New Mideast peace talks?
July 19, 2013Kerry's announcement came at the end of four days of intense diplomatic effort, during which he spoke with Israeli and Palestinian leaders from his base in Jordan.
"I'm pleased to announce that we've reached an agreement that establishes a basis for resuming final status negotiations between the Palestinian and the Israelis," Kerry told reporters in the Jordanian capital, Amman.
"This is a significant and welcome step forward. The agreement is still in the process of being formalized, so we are absolutely not going to talk about any of the elements now," he added.
Kerry also praised the courage of Palestinian President Mahmoud Abbas and Israeli Prime Minister Benjamin Netanyahu, saying the peace negotiations would require "some very tough choices."
He said Palestinian negotiator Saeb Erekat and his Israeli counterpart Tzipi Livni would come to Washington within the next week or so "to begin initial talks."
“These were long months of skepticism and cynicism,” Livni said. “But now, four years of diplomatic stagnation are about to end.”
Palestinians divided
President Abbas’ spokesman confirmed Kerry’s announcement, saying that progress toward renewed talks had been made.
“Abbas’ meeting with Kerry in his headquarters in Ramallah on Friday evening achieved progress and will facilitate an agreement on the basis of a resumption of talks,” Nabil Abu Rudeina said in a press release.

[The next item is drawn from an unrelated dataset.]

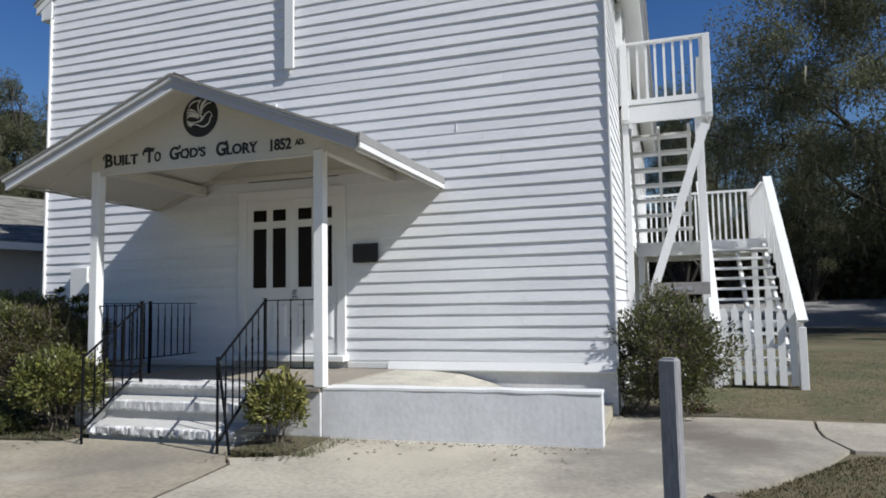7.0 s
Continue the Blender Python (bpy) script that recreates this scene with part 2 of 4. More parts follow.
def boxes(*pairs, bevel=0.0, m=None):
    bm = bmesh.new()
    for a, b in pairs:
        box(bm, a, b, m)
    if bevel:
        bmesh.ops.bevel(bm, geom=bm.edges[:], offset=bevel, segments=1, affect="EDGES")
    return bm


def beam(bm, p, q, w, h, up=(0, 0, 1)):
    """A square bar from p to q, w wide and h high."""
    p, q = Vector(p), Vector(q)
    d = (q - p).normalized()
    s = d.cross(Vector(up))
    s = s.normalized() if s.length > 1e-4 else Vector((1, 0, 0))
    u = s.cross(d)
    vs = [bm.verts.new(e + s * i * w / 2 + u * j * h / 2) for e in (p, q) for i, j in ((-1, -1), (1, -1), (1, 1), (-1, 1))]
    for f in ((3, 2, 1, 0), (4, 5, 6, 7), (0, 1, 5, 4), (1, 2, 6, 5), (2, 3, 7, 6), (3, 0, 4, 7)):
        bm.faces.new([vs[i] for i in f])
    return vs


def bars(*rows, bevel=0.0):
    bm = bmesh.new()
    for r in rows:
        beam(bm, *r)
    if bevel:
        bmesh.ops.bevel(bm, geom=bm.edges[:], offset=bevel, segments=1, affect="EDGES")
    return bm


def prism(bm, outline, d0, d1, place):
    """An outline (u, v) swept from d0 to d1; place(u, v, d) gives the point."""
    a = [bm.verts.new(place(u, v, d0)) for u, v in outline]
    b = [bm.verts.new(place(u, v, d1)) for u, v in outline]
    bm.faces.new(a)
    bm.faces.new(b[::-1])
    k = len(a)
    for i in range(k):
        bm.faces.new((a[i], b[i], b[(i + 1) % k], a[(i + 1) % k]))
    bmesh.ops.recalc_face_normals(bm, faces=bm.faces[:])


def rod(bm, p, q, r0, r1=None, sides=8):
    r1 = r0 if r1 is None else r1
    p, q = Vector(p), Vector(q)
    d = (q - p).normalized()
    s = d.orthogonal().normalized()
    u = s.cross(d)
    ring = lambda c, r: [bm.verts.new(c + (s * math.cos(6.2832 * i / sides) + u * math.sin(6.2832 * i / sides)) * r) for i in range(sides)]
    a, b = ring(p, r0), ring(q, r1)
    for i in range(sides):
        bm.faces.new((a[i], a[(i + 1) % sides], b[(i + 1) % sides], b[i]))
    bm.faces.new(a[::-1])
    bm.faces.new(b)


def tube(points, r, sides=4):
    """One bent round bar along points."""
    bm = bmesh.new()
    last = None
    for i, p in enumerate(points):
        d = (points[min(i + 1, len(points) - 1)] - points[max(i - 1, 0)]).normalized()
        s = d.orthogonal().normalized() if last is None else (s - d * s.dot(d)).normalized()
        u = s.cross(d)
        now = [bm.verts.new(p + (s * math.cos(6.2832 * k / sides) + u * math.sin(6.2832 * k / sides)) * r) for k in range(sides)]
        if last:
            for k in range(sides):
                bm.faces.new((last[k], last[(k + 1) % sides], now[(k + 1) % sides], now[k]))
        last = now
    return bm


# ---- the church ----
XL, XR, XC = -4.54, 4.16, -0.21
Z0, EAVE, APEX, DEPTH = 0.604, 6.02, 9.385, 14.0
PITCHED = 0.6715
church = thing("church", (XC, 7, 0), "white clapboard church with a steep gable and small belfry", "church")


def roof_z(x):
    return APEX - PITCHED * abs(x - XC)


bm = bmesh.new()
prism(bm, [(XL, 0), (XR, 0), (XR, roof_z(XR)), (XC, APEX), (XL, roof_z(XL))], 0.02, 0.2, lambda u, v, d: (u, d, v))
front_wall = part("front_wall", bm, M_WHITE, church)
right_wall = part("side_wall", boxes(((XR - 0.18, 0.2, 0), (XR - 0.02, DEPTH, EAVE))), M_WHITE, church)
part("side_wall", boxes(((XL + 0.02, 0.2, 0), (XL + 0.18, DEPTH, EAVE))), M_SIDING, church)
bm = bmesh.new()
prism(bm, [(XL, 0), (XR, 0), (XR, roof_z(XR)), (XC, APEX), (XL, roof_z(XL))], DEPTH - 0.15, DEPTH, lambda u, v, d: (u, d, v))
part("rear_wall", bm, M_SIDING, church)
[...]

“Kerry will send an invitation to Erekat and a representative of the Israeli side to meet him in Washington for initial talks in the next few days,” he said.
But Hamas, the militant Islamist organization that controls the Gaza Strip, rejected the prospect of renewed talks outright.
“Hamas rejects Kerry’s announcement of a return to talks and considers the Palestinian Authority’s return to negotiations with the occupation to be at odds with the national consensus,” Hamas spokesman Sami Abu Zuhri told the AFP news agency.
Dispute over settlements
Talks between the Israelis and Palestinians have been frozen for three years, after Israel refused to a new suspension of settlement expansion in the occupied West Bank. The issue of settlement construction will remain a thorny issue in negotiations between the two sides.
On Thursday, the Palestinians seemed to cast uncertainty over the likelihood of talks, when they demanded that negotiations on borders between a Palestinian state and Israel must be based on the cease-fire line that held from 1949 until 1967, when Israel took over the West Bank, Gaza Strip and east Jerusalem.
Israel has up to now rejected preconditions on the talks.